Removed samples are not removed after a merge
Data samples that are removed on a branch does not get removed when that branch is merged.
This might be a design decision, that when merging it is the current state of the source branch that is merged, not the changes/deltas on the branch. This "union" behaviour feels very unnatural for a "merge" and is not how it works in e.g. git. I could not find any documentation explaining this behaviour.
Merged commits are not visible in history
One of the main advantages with version control of the data is that I can look in the log and see what different changes people has done to the dataset. This does not really work as is now since a merge only creates a "merged ..." commit message, it does not show the commits that was done to other branches.
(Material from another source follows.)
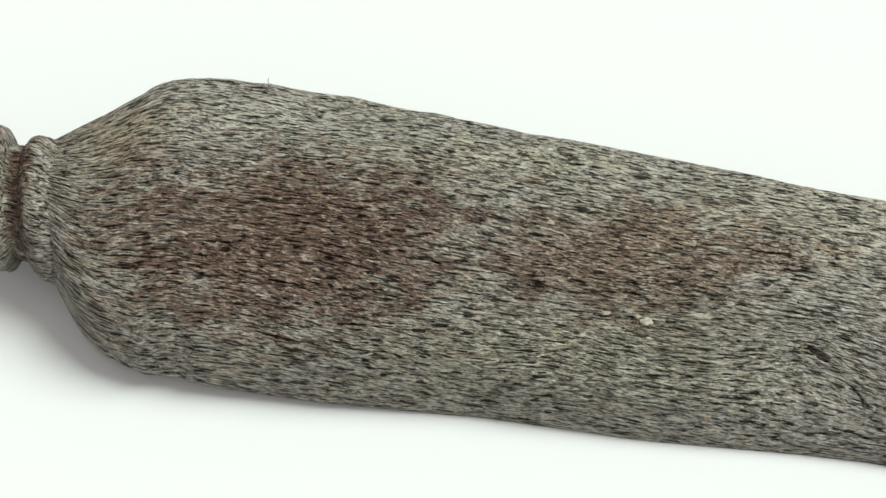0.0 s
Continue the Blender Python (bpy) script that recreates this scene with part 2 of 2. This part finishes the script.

This means that if using trunk-based development where the changes are always done on a feature branch, committed with a self-explaining commit message and then merged with master, there will not be any useful commit messages on the main branch, only "merge ..." messages. I think we would really need something like gitk etc. that shows the different commits on the branches that are merged.